# Start of Information supplied

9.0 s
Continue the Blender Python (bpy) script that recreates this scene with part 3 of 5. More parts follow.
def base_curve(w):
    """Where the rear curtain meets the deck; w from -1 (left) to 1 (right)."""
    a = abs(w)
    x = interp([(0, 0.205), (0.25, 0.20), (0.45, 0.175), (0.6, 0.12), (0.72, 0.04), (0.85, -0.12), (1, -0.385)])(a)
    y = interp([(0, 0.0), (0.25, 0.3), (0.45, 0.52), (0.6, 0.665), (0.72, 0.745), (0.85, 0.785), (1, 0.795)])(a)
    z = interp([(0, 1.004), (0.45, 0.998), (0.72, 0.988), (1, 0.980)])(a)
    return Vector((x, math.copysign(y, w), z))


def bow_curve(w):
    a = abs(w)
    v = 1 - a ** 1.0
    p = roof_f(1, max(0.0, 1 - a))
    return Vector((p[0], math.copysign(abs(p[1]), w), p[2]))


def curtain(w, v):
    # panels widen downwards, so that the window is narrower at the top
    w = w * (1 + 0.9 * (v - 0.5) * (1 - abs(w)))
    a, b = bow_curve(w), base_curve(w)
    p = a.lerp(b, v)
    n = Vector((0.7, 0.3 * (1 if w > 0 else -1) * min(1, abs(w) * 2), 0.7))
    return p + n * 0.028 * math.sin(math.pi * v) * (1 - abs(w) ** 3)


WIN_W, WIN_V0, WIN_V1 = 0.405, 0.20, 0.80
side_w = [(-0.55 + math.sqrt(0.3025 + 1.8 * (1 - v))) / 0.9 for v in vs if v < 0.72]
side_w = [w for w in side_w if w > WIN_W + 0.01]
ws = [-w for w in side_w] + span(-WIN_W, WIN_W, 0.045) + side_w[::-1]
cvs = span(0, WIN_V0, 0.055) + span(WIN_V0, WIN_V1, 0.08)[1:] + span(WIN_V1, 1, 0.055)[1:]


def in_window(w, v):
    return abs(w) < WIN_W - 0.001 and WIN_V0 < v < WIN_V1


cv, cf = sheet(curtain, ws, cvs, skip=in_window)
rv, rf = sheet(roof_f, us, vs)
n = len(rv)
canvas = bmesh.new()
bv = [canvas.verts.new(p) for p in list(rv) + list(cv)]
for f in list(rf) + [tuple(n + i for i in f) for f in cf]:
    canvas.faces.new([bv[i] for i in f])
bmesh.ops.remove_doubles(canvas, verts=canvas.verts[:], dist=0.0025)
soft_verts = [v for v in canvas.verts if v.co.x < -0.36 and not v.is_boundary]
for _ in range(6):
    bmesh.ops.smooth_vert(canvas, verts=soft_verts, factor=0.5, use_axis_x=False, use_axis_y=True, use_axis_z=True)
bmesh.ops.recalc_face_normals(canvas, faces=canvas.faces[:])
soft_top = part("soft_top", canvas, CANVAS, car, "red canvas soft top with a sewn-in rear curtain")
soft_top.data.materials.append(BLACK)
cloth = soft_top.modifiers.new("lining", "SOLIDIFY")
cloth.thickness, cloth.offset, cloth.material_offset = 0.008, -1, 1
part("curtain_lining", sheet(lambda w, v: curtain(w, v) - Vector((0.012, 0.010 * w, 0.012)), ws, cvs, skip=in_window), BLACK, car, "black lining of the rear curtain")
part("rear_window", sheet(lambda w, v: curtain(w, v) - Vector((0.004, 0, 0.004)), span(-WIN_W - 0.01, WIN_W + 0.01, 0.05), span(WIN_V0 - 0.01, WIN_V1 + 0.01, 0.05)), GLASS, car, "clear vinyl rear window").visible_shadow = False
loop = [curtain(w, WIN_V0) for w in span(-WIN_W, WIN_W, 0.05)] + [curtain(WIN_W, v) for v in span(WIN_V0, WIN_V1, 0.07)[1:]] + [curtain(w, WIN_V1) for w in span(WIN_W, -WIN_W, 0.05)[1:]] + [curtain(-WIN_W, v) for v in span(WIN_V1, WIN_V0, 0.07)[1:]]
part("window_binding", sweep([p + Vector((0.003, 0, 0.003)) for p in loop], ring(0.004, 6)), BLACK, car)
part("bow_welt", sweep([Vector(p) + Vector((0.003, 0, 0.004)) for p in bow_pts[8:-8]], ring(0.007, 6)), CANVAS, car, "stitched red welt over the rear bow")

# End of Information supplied

What the exercise asks: Extract, word for word, each line of the listing above.

Solution to the exercise:
9.0 s
Continue the Blender Python (bpy) script that recreates this scene with part 3 of 5. More parts follow.
def base_curve(w):
    """Where the rear curtain meets the deck; w from -1 (left) to 1 (right)."""
    a = abs(w)
    x = interp([(0, 0.205), (0.25, 0.20), (0.45, 0.175), (0.6, 0.12), (0.72, 0.04), (0.85, -0.12), (1, -0.385)])(a)
    y = interp([(0, 0.0), (0.25, 0.3), (0.45, 0.52), (0.6, 0.665), (0.72, 0.745), (0.85, 0.785), (1, 0.795)])(a)
    z = interp([(0, 1.004), (0.45, 0.998), (0.72, 0.988), (1, 0.980)])(a)
    return Vector((x, math.copysign(y, w), z))


def bow_curve(w):
    a = abs(w)
    v = 1 - a ** 1.0
    p = roof_f(1, max(0.0, 1 - a))
    return Vector((p[0], math.copysign(abs(p[1]), w), p[2]))


def curtain(w, v):
    # panels widen downwards, so that the window is narrower at the top
    w = w * (1 + 0.9 * (v - 0.5) * (1 - abs(w)))
    a, b = bow_curve(w), base_curve(w)
    p = a.lerp(b, v)
    n = Vector((0.7, 0.3 * (1 if w > 0 else -1) * min(1, abs(w) * 2), 0.7))
    return p + n * 0.028 * math.sin(math.pi * v) * (1 - abs(w) ** 3)


WIN_W, WIN_V0, WIN_V1 = 0.405, 0.20, 0.80
side_w = [(-0.55 + math.sqrt(0.3025 + 1.8 * (1 - v))) / 0.9 for v in vs if v < 0.72]
side_w = [w for w in side_w if w > WIN_W + 0.01]
ws = [-w for w in side_w] + span(-WIN_W, WIN_W, 0.045) + side_w[::-1]
cvs = span(0, WIN_V0, 0.055) + span(WIN_V0, WIN_V1, 0.08)[1:] + span(WIN_V1, 1, 0.055)[1:]


def in_window(w, v):
    return abs(w) < WIN_W - 0.001 and WIN_V0 < v < WIN_V1


cv, cf = sheet(curtain, ws, cvs, skip=in_window)
rv, rf = sheet(roof_f, us, vs)
n = len(rv)
canvas = bmesh.new()
bv = [canvas.verts.new(p) for p in list(rv) + list(cv)]
for f in list(rf) + [tuple(n + i for i in f) for f in cf]:
    canvas.faces.new([bv[i] for i in f])
bmesh.ops.remove_doubles(canvas, verts=canvas.verts[:], dist=0.0025)
soft_verts = [v for v in canvas.verts if v.co.x < -0.36 and not v.is_boundary]
for _ in range(6):
    bmesh.ops.smooth_vert(canvas, verts=soft_verts, factor=0.5, use_axis_x=False, use_axis_y=True, use_axis_z=True)
bmesh.ops.recalc_face_normals(canvas, faces=canvas.faces[:])
soft_top = part("soft_top", canvas, CANVAS, car, "red canvas soft top with a sewn-in rear curtain")
soft_top.data.materials.append(BLACK)
cloth = soft_top.modifiers.new("lining", "SOLIDIFY")
cloth.thickness, cloth.offset, cloth.material_offset = 0.008, -1, 1
part("curtain_lining", sheet(lambda w, v: curtain(w, v) - Vector((0.012, 0.010 * w, 0.012)), ws, cvs, skip=in_window), BLACK, car, "black lining of the rear curtain")
part("rear_window", sheet(lambda w, v: curtain(w, v) - Vector((0.004, 0, 0.004)), span(-WIN_W - 0.01, WIN_W + 0.01, 0.05), span(WIN_V0 - 0.01, WIN_V1 + 0.01, 0.05)), GLASS, car, "clear vinyl rear window").visible_shadow = False
loop = [curtain(w, WIN_V0) for w in span(-WIN_W, WIN_W, 0.05)] + [curtain(WIN_W, v) for v in span(WIN_V0, WIN_V1, 0.07)[1:]] + [curtain(w, WIN_V1) for w in span(WIN_W, -WIN_W, 0.05)[1:]] + [curtain(-WIN_W, v) for v in span(WIN_V1, WIN_V0, 0.07)[1:]]
part("window_binding", sweep([p + Vector((0.003, 0, 0.003)) for p in loop], ring(0.004, 6)), BLACK, car)
part("bow_welt", sweep([Vector(p) + Vector((0.003, 0, 0.004)) for p in bow_pts[8:-8]], ring(0.007, 6)), CANVAS, car, "stitched red welt over the rear bow")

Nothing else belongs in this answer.